Businessman, Jewish Advocate Edgar Bronfman Dies

NEW YORK (AP/Hamodia) —
Edgar M. Bronfman. (AP Photo/Thierry Charlier)
Edgar M. Bronfman. (AP Photo/Thierry Charlier)

Edgar M. Bronfman Sr., the billionaire businessman and longtime president of the World Jewish Congress, which lobbied the Soviets to allow Jews to emigrate and helped spearhead the search for hidden Nazi loot, died Saturday. He was 84.

The Canadian-born Bronfman made his fortune with his family’s Seagram’s liquor empire, taking over as chairman and CEO in 1971 and continuing the work of his father, Samuel. But his wealth, combined with a role in the World Jewish Congress, an umbrella group of Jewish organizations in some 80 countries that he led for more than a quarter century, allowed him to be a tireless advocate for his fellow Jews.

In 1999, President Bill Clinton awarded Bronfman the Presidential Medal of Freedom, the nation’s highest civilian honor. In the citation, Bronfman was heralded for working “to ensure basic rights for Jews around the world.”

In a 1986 profile, Bronfman said his position and money helped him have access to world leaders. “It’s a combination of the two,” he said. “In the end, it doesn’t really matter why that access is available, as long as it is there.”
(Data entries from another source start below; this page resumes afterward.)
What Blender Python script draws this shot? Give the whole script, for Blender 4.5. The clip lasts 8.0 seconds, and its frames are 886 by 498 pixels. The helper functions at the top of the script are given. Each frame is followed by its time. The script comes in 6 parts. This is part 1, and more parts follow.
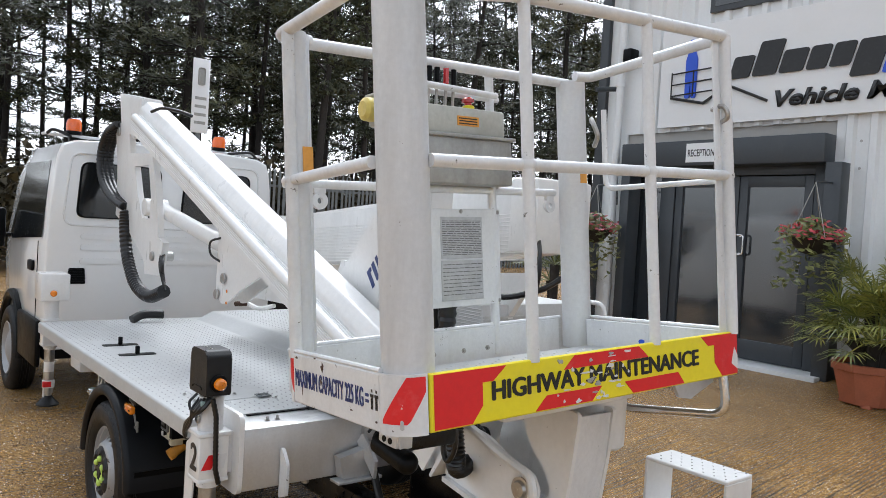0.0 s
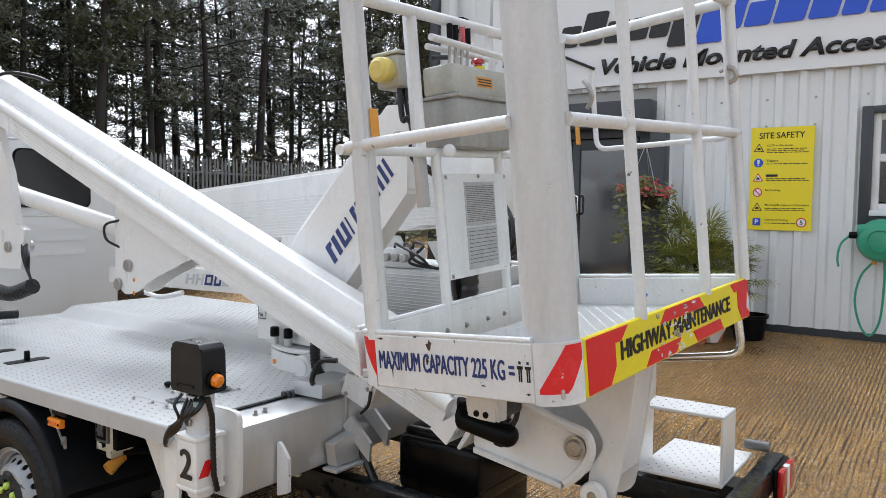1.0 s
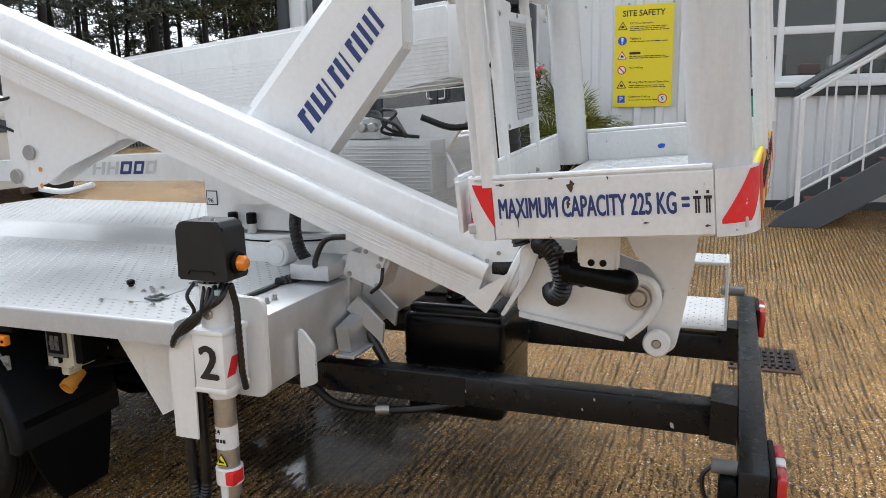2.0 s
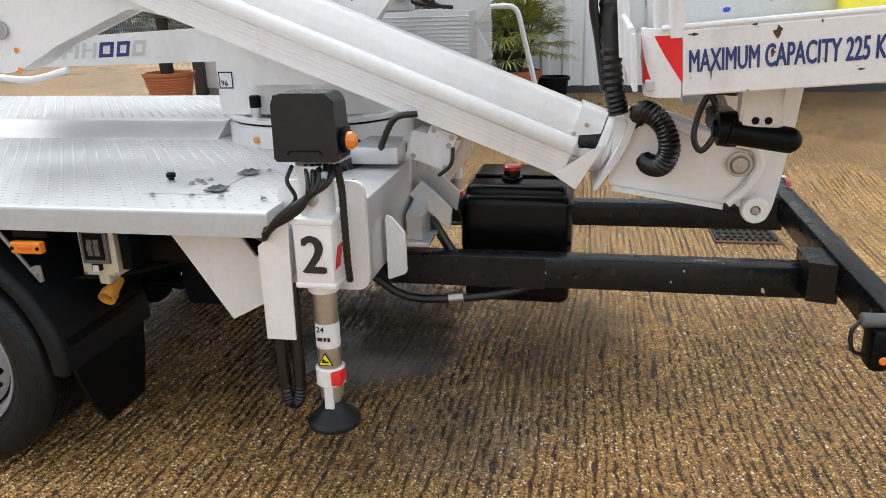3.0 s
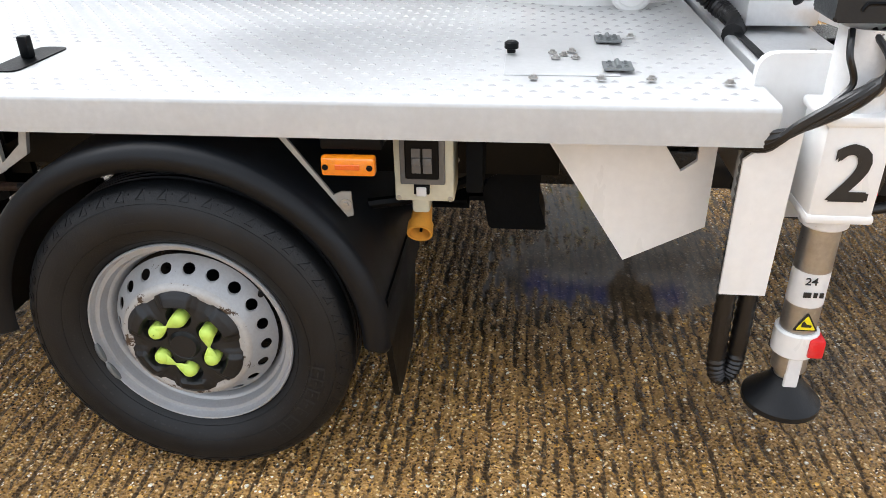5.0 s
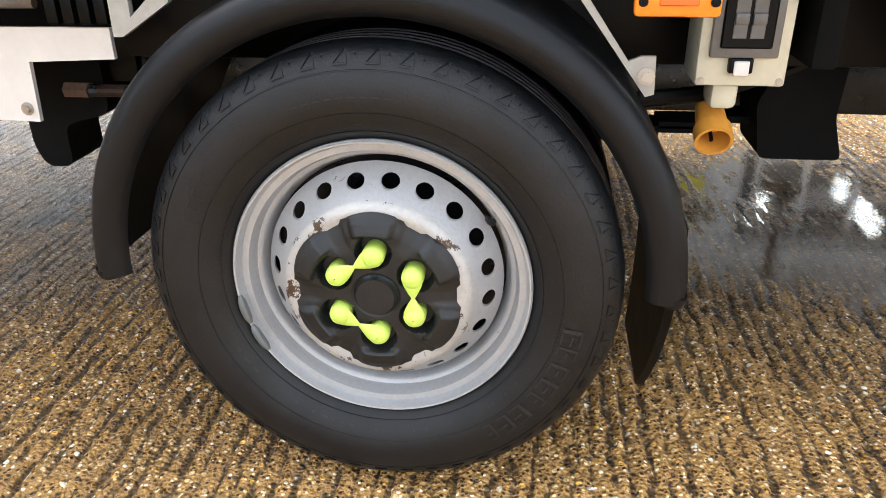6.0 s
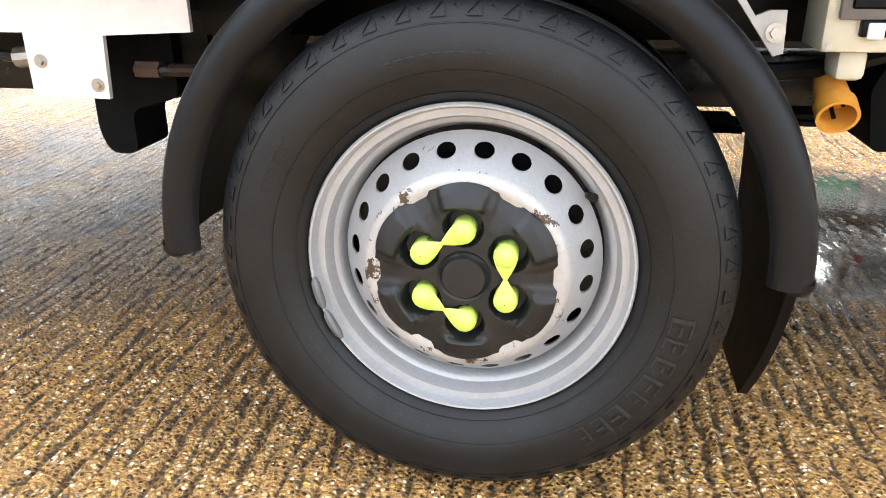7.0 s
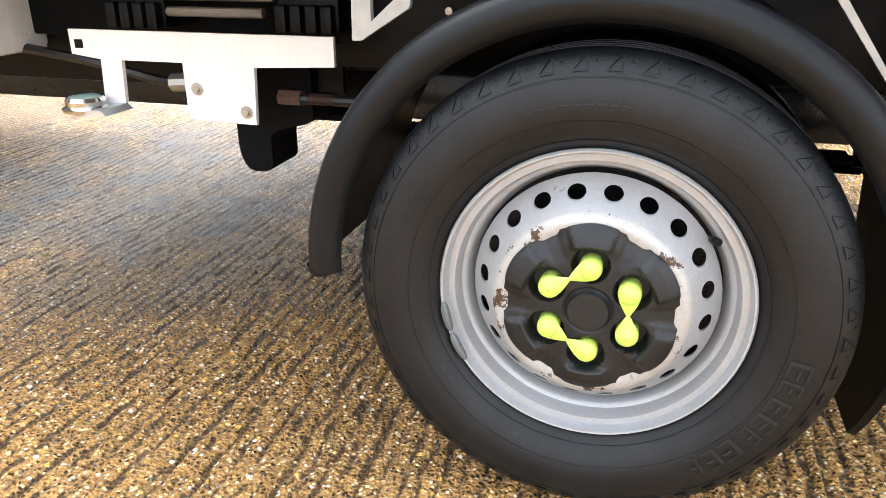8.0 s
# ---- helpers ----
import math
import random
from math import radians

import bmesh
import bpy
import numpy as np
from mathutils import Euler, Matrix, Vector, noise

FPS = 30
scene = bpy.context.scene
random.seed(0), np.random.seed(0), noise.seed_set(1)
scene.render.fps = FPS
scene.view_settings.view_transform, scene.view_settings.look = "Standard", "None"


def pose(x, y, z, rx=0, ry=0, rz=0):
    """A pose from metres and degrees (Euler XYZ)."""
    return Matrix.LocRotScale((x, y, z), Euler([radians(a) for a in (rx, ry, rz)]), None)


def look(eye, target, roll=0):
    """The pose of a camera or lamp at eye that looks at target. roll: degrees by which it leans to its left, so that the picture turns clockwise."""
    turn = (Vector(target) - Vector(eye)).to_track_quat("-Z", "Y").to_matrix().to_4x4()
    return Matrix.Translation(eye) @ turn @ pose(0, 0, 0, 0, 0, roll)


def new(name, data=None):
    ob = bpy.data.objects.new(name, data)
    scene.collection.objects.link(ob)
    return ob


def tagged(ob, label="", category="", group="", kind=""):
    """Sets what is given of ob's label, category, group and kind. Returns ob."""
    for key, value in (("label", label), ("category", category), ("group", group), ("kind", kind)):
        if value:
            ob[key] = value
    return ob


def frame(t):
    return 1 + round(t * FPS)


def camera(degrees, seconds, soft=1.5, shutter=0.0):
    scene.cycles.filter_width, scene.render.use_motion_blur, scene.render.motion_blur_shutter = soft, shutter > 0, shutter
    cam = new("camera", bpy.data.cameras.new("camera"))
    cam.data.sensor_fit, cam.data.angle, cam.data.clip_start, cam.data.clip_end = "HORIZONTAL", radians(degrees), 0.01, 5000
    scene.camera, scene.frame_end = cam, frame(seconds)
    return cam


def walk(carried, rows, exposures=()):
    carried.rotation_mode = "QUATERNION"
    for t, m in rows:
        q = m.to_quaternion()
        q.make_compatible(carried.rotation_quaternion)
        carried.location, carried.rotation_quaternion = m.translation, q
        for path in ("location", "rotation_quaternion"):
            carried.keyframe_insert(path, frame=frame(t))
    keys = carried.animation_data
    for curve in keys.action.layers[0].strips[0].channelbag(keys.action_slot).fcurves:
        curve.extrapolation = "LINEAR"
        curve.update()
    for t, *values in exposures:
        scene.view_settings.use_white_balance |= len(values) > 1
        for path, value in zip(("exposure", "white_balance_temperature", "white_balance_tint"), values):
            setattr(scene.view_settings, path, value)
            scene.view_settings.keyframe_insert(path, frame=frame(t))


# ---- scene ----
cam = camera(60.7, 8.0, 0.6)
PATH = [
    (0, (-2.229, -2.943, 1.716), (-0.982, -1.38, 1.657), 3.4),
    (0.5, (-2.561, -2.652, 1.703), (-1.098, -1.289, 1.65), 2.2),
    (1, (-2.72, -2.288, 1.669), (-1.084, -1.142, 1.556), 0.8),
    (1.5, (-2.848, -1.891, 1.618), (-1.087, -0.97, 1.392), -0.3),
    (2, (-2.877, -1.523, 1.502), (-1.039, -0.828, 1.133), -1.1),
    (2.2, (-2.864, -1.387, 1.474), (-1.011, -0.768, 1.043), -1.3),
    (3.3, (-2.938, -0.653, 1.396), (-1.08, -0.335, 0.728), -1.6),
    (3.5, (-2.923, -0.546, 1.4), (-1.079, -0.232, 0.692), -2.0),
    (4, (-2.842, -0.227, 1.393), (-1.025, 0.046, 0.604), -2.1),
    (4.2, (-2.795, -0.121, 1.39), (-0.997, 0.161, 0.56), -2.4),
    (5.3, (-2.231, 0.615, 1.163), (-0.49, 0.797, 0.195), -0.7),
    (5.5, (-2.159, 0.719, 1.058), (-0.411, 0.917, 0.107), -0.7),
    (6, (-2.081, 0.885, 0.893), (-0.295, 1.122, 0.025), -0.7),
    (6.5, (-2.056, 0.957, 0.841), (-0.242, 1.236, 0.046), -0.7),
    (7, (-2.049, 0.97, 0.77), (-0.226, 1.302, 0.019), -0.5),
    (7.5, (-2.055, 0.988, 0.768), (-0.243, 1.399, 0.028), -0.2),
    (8, (-2.115, 1.037, 0.842), (-0.337, 1.551, 0.086), -0.2),
]
U = 1.125  # metres to one unit of the plan below
EXPOSURE = [(t, stops, 5950 if t < 3 else 6150, 9 if t < 3 else 10) for t, stops in ((0, 1.05), (2.0, 1.08), (3.3, 1.42), (4.2, 1.55), (5.3, 1.95), (6.0, 2.5), (7.0, 2.84), (8.0, 2.80))]
walk(cam, [(t, look(eye, target, roll)) for t, eye, target, roll in PATH], EXPOSURE)

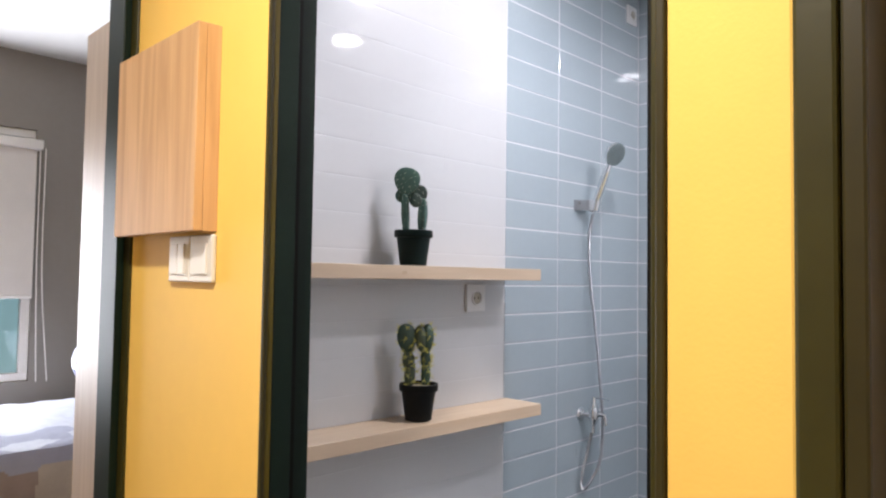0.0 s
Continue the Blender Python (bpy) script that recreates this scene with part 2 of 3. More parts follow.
def loft(outlines, bm=None):
    """A solid through outlines of equal count, given bottom to top as lists of (x, y, z)."""
    one = bmesh.new()
    rings = [[one.verts.new(p) for p in o] for o in outlines]
    n = len(rings[0])
    for a, b in zip(rings, rings[1:]):
        for i in range(n):
            one.faces.new((a[i], a[(i + 1) % n], b[(i + 1) % n], b[i]))
    one.faces.new(rings[0][::-1])
    one.faces.new(rings[-1])
    return merge(bm, one)


def structure(name, bm, mat, label, smooth=False):
    return tagged(part(name, bm, mat, None, label, smooth), kind="structure")


# ---- large structure ----
TILE_W, TILE_H, JOINT, FIRST = 0.303, 0.1012, 0.0039, 0.09
FLOOR_PITCH = 0.303
ROOM_X, ROOM_Y, ROOM_Z = -2.05, -1.85, 2.80
EDGE = -0.922

wall_a = structure("wall_north", box(-2.05, 0.12, 0.0008, 0.115, -0.02, ROOM_Z), GROUT, "bathroom wall with blue-grey and white glazed tiles")
wall_b = structure("wall_east", box(0.0010, 0.12, ROOM_Y - 0.12, 0.0006, -0.02, ROOM_Z), GROUT, "bathroom wall of blue-grey glazed tiles in straight courses")
# Unseen wall, kept white to bounce fill light onto the north wall.
structure("wall_south", box(ROOM_X, 0.0, ROOM_Y - 0.12, ROOM_Y, -0.02, ROOM_Z), WHITE_PAINT, "plain white unseen wall that bounces light")
floor = structure("floor", box(ROOM_X, 0.12, ROOM_Y, 0.1, -0.08, -0.002), FLOOR_GROUT, "bathroom floor of dark slate-grey square tiles")
structure("ceiling", box(-2.178, 0.12, ROOM_Y - 0.12, 0.115, ROOM_Z + 0.002, ROOM_Z + 0.1), CEILING, "white painted bathroom ceiling")

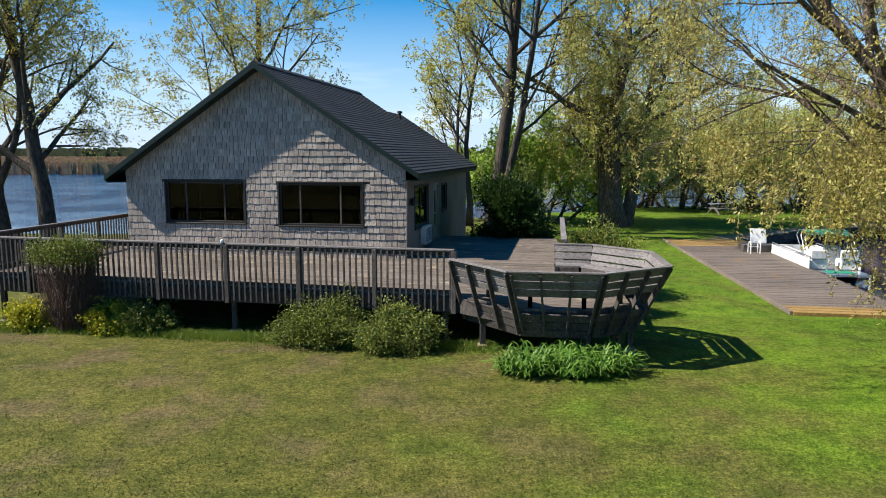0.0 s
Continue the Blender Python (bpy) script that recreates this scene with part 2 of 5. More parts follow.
M_WHITE = material("white_boat_panel", (0.62, 0.62, 0.60), (0.80, 0.80, 0.78), 0.35, 12, 1.0, bump=0.05)
M_CREAM = material("cream_paint", (0.22, 0.185, 0.14), (0.32, 0.27, 0.21), 0.6, 12, 1.0, bump=0.05)
M_ALU = material("aluminium", (0.45, 0.46, 0.47), (0.62, 0.63, 0.64), 0.35, 20, 1.0, metal=0.9, bump=0.1)
M_GREEN = material("green_canvas", (0.01, 0.16, 0.11), (0.02, 0.26, 0.18), 0.7, 30, 1.0, bump=0.2)
M_BHWALL = material("boathouse_siding", (0.18, 0.148, 0.13), (0.38, 0.325, 0.29), 0.8, 14, 0.7, (0.12, 0.12, 2.5), (0.25, 0.20, 0.18), 0.64, 0.1, 0.006)
M_BHROOF = material("boathouse_roof", (0.08, 0.085, 0.095), (0.14, 0.148, 0.16), 0.8, 30, 0.8, bump=0.3)
M_SAND = material("sand", (0.35, 0.28, 0.19), (0.55, 0.46, 0.34), 0.95, 12, 0.5, bump=0.4)
M_REED = material("reed_field", (0.24, 0.155, 0.085), (0.42, 0.28, 0.17), 0.95, 0.9, 0.03, (1, 1, 3), (0.36, 0.27, 0.14), 0.6, 0.0, 0.5)
L_WILLOW = leaf_material("willow_leaf", (0.31, 0.21, 0.075), (0.45, 0.41, 0.11), (0.61, 0.56, 0.2), 0.5)
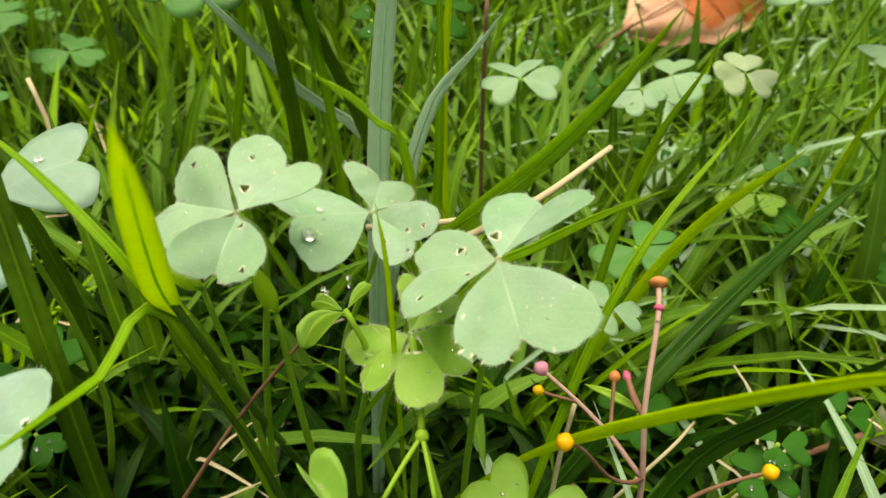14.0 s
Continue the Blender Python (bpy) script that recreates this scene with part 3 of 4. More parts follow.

The year before, he had become the first congress president to meet with Soviet officials in Moscow, bringing his case for human rights and taking a little time to promote Seagram’s interests. He visited again in 1988, by which time Jewish emigration from the Soviet Union, a key goal of the congress, had begun to rise under the reforming leadership of Mikhail Gorbachev.

During the 1980s, the congress also helped lead the effort to gain $11 billion in restitution for heirs of Holocaust victims from Swiss banks, who had ended up with much of the gold that belonged to Jews in Nazi-held countries.

In 1975, the Bronfman family made the news for a far different reason, when one of Edgar’s sons, 21-year-old Samuel, was abducted in Brooklyn. The family paid a $2.3 million ransom and Samuel was later found when authorities raided a Brooklyn apartment. The missing money was found under a bed and two men were arrested.